Retrofit for the future

One of the factors that has slowed progress towards enhanced WiFi has been the complexity of retrofitting existing trains with modern systems. Roberts explains the difficulty with reference to Icomera’s ongoing project with transport operator Govia, which operates three rail franchises in the UK.

“It’s definitely a complex process, particularly because there are so many different types of train involved,” he says. “In just one project we have 36 different train types that we have to be able to deliver solutions to, so it’s definitely not as optimal as being able to work early on in a train design before it’s built.”

However, Roberts is optimistic that with WiFi now a staple on many trains, the problems of retrofitting will become less and less relevant. New trains will be built with WiFi in mind, which could help rail operators to maximise the potential of onboard services.

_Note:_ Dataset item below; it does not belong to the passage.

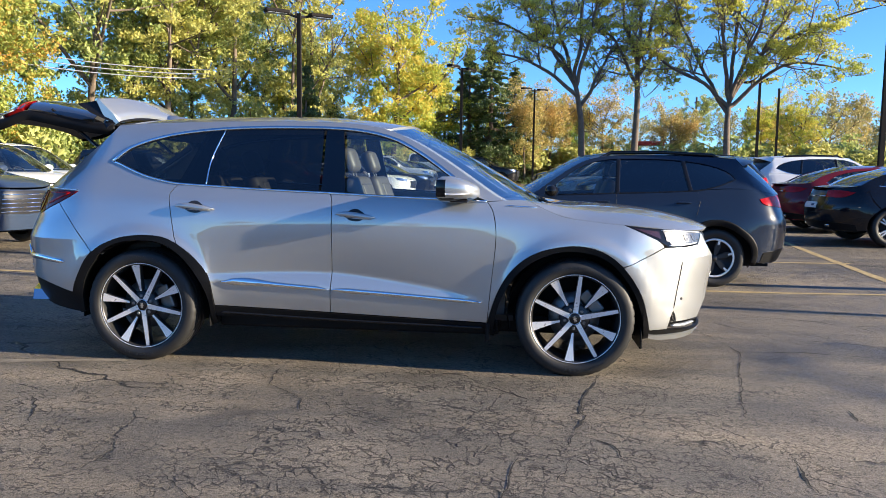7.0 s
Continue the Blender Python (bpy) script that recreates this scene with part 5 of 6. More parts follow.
        if rails:
            bm = bmesh.new()
            pts = [V(s, z) + Vector((0, .06, .0)) for s, z in ((-1.55, 1.585), (-1.45, 1.60), (-.8, 1.628), (-.1, 1.62), (.05, 1.59))]
            for i, q in enumerate(pts):
                q.z += .045 * kz if 0 < i < 4 else .0
                q.y *= -sd
            tube(bm, pts, .022, 8)
            part("roof_rail", bm, M_BLACKGLOSS, root, "black roof rail", True)

    def sh(name, a, b, material, pw=2.4, lf=0.0, n=12):
        sheet(name, along([fn(*p) for p in smooth_line(a, .08)], n), along([(p[0] * kx, 0, p[2] * kz) for p in smooth_line(b, .1)], n), material, depth=.01, power=pw, nu=12, lift_=lf, parent=root)
    sh("roof", rside, rmid, M_PAINT)
    sh("windscreen", wside, wmid, M_CABGLASS)
    parked_cabin(root, kx, ky, kz, (.32,) if kind == "pickup" else (.32, -.66))
    if kind == "pickup":
        sh("rear_window", [(-.99, 1.17), (-.96, 1.40), (-.90, 1.58)], [(-1.0, 0, 1.17), (-.975, 0, 1.42), (-.92, 0, 1.62)], M_DARKGLASS, 4.0, 0.0, 5)
        bm = bmesh.new()
        box(bm, (-1.06 * kx, -.86 * ky, .60 * kz), (-.98 * kx, .86 * ky, 1.15 * kz), .01)
        part("bed_bulkhead", bm, M_PAINT, root)
    if price:
        bm = bmesh.new()
        box(bm, (-.15, -.11, -.002), (.15, .11, .002), 0, 1, pose(.72 * kx, -.34 * ky, 1.345 * kz, 0, 31, 0))
        part("price_sheet", bm, M_PAPER, root, "white price sheet behind the windscreen")
    sh("bonnet", hood[:-2], [(1.30, 0, 1.08), (1.6, 0, 1.085), (2.0, 0, 1.04), (2.28, 0, .97), (2.42, 0, .90)], M_PAINT, 3.0)
    grille =panel("grille", outline([(2.52, .84), (FC, .85)], [(FC, .85), (FC, .50)], [(FC, .50), (2.56, .52)], [(2.56, .52), (2.52, .84)]), M_RIMDARK, root, "dark grille", off=.004, depth=.01, fn=fn, side=0, step=.1, gap=0)
    for k in range(5):
        for sd in (-1, 1):
            strip("grille_bar", [(2.57, .54 + .062 * k), (2.70, .542 + .062 * k), (FC, .543 + .062 * k)], .016, .010, M_CHROME, grille, "bright grille bar", off=.006, fn=fn, side=sd, taper=0, step=.1)
    if kind == "suv":
        sh("rear_window", [(-2.365, 1.16), (-2.25, 1.295), (-2.10, 1.405), (-1.95, 1.49), (-1.80, 1.565)], [(-2.47, 0, 1.15), (-2.3, 0, 1.32), (-2.1, 0, 1.49), (-1.95, 0, 1.60)], M_DARKGLASS, 2.4)
        sh("spoiler", [(-1.95, 1.50), (-1.745, 1.597)], [(-2.12, 0, 1.605), (-1.80, 0, 1.648)], M_PAINT, 2.6, .004, 4)
    elif kind == "sedan":
        sh("rear_window", [(-1.98, 1.245), (-1.72, 1.395), (-1.40, 1.52), (-1.02, 1.597)], [(-2.06, 0, 1.24), (-1.75, 0, 1.42), (-1.4, 0, 1.56), (-1.12, 0, 1.652)], M_DARKGLASS, 2.4)
        for sd in (-1, 1):
            strip("boot_gap", [(-2.30, 1.19), (-2.44, 1.12), (-2.50, .98), (-2.52, .74), (-2.62, .68), (RC, .67)], .007, .0015, M_RUBBER, root, fn=fn, side=sd, taper=0, step=.1)
            strip("boot_trim", [(-2.60, 1.015), (-2.70, 1.012), (RC, 1.012)], .018, .010, M_CHROME, root, "thin chrome boot trim", off=.004, fn=fn, side=sd, taper=0, step=.1)
            strip("bumper_gap", [(-1.95, .80), (-2.2, .78), (-2.50, .73)], .006, .0015, M_RUBBER, root, fn=fn, side=sd, taper=0, step=.1)
            strip("exhaust_tip", [(-2.46, .40), (-2.56, .40)], .05, .012, M_CHROME, root, "chrome exhaust tip", off=.006, fn=fn, side=sd, taper=0, step=.1)
        sh("boot_lid", [(-2.50, 1.175), (-2.36, 1.20), (-2.02, 1.235)], [(-2.47, 0, 1.205), (-2.3, 0, 1.235), (-2.07, 0, 1.245)], M_PAINT, 2.6, .002, 8)
    panel("rear_skirt", outline([(RC, .50), (-2.4, .48), (-2.02, .44)], [(-2.02, .44), (-2.0, .31)], [(-2.0, .31), (RC, .35)], [(RC, .35), (RC, .50)]), M_CLAD, root, "dark rear skirt", off=.004, depth=.01, fn=fn, side=0, step=.12, gap=0)
    panel("plate", outline([(RC, .92 if kind == "suv" else .88), (-2.73, .92 if kind == "suv" else .88)], [(-2.73, .80 if kind == "suv" else .76), (RC, .80 if kind == "suv" else .76)]), M_PLATE, root, "pale plate with plain bars", off=.012, depth=.01, fn=fn, side=0, step=.1, gap=0)
    strip("plate_bar", [(RC + .05, .86 if kind == "suv" else .82), (-2.78, .86 if kind == "suv" else .82)], .045, .003, M_BARS, root, off=.013, fn=fn, side=-1, taper=0)
    for o in root.children_recursive:
        o.color = (*color, 1)
    return root


def again(proto, m, color, label, scale=None):
    c = copy_thing(proto, m)
    if scale:
        c.scale = scale
    for o in c.children_recursive:
        o.color = (*color, 1)
    c["label"] = label
    return c


GREY, BLACK, WHITE, SILVER, RED, BLUE, DUSK, PALE, STEEL = (.010, .017, .034), (.005, .0055, .008), (.72, .72, .71), (.42, .43, .45), (.12, .01, .015), (.03, .045, .075), (.035, .036, .042), (.30, .34, .40), (.16, .18, .21)
cross = vehicle("suv", "dark grey crossover with black cladding and roof rails", 4.48, 1.80, 1.60, GREY, .345, on_ground(2.10, 4.22, 180), clad=True, rails=True, rim=2, res=.09)
bsedan = vehicle("sedan", "black sedan with bright alloy wheels", 4.95, 1.88, 1.46, BLACK, .345, on_ground(9.1, 9.2, 0), rim=1, res=.10)
suv = vehicle("suv", "large white sport utility car", 4.82, 1.92, 1.74, WHITE, .37, on_ground(4.4, 16.9, 184), rim=1, rails=True, price=True)
pickup = vehicle("pickup", "white crew cab pickup truck below the trees", 5.85, 2.03, 1.98, WHITE, .40, on_ground(-4.2, 39.8, -8), rim=1)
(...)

“More and more we’re focusing on newbuilds, and with a newbuild train there are some fantastic opportunities to work with the train manufacturers early on in the design process to optimise the solution and see it as a fundamental component as a new train, rather than something that you bolt on afterwards.”

WiFi’s decidedly mixed trial period on existing trains has not gone unchecked by the UK Government, with numerous promises being made for the future. Rail franchises under the Department of Transport are expected to provide WiFi on 90% of passenger journeys by 2018, while newer franchises will be required to get rid of ‘not-spots’ situated on their lines.

Nevertheless, as Roberts says, it’s unlikely that the blisteringly fast speeds rail passengers take for granted at home or in the office will not be seen on trains anytime soon.

“Some passengers have an expectation that as at home, where on average most people are used to being fairly unlimited, that it should be the same thing on a train and at the moment that just isn’t how the business case stacks up.”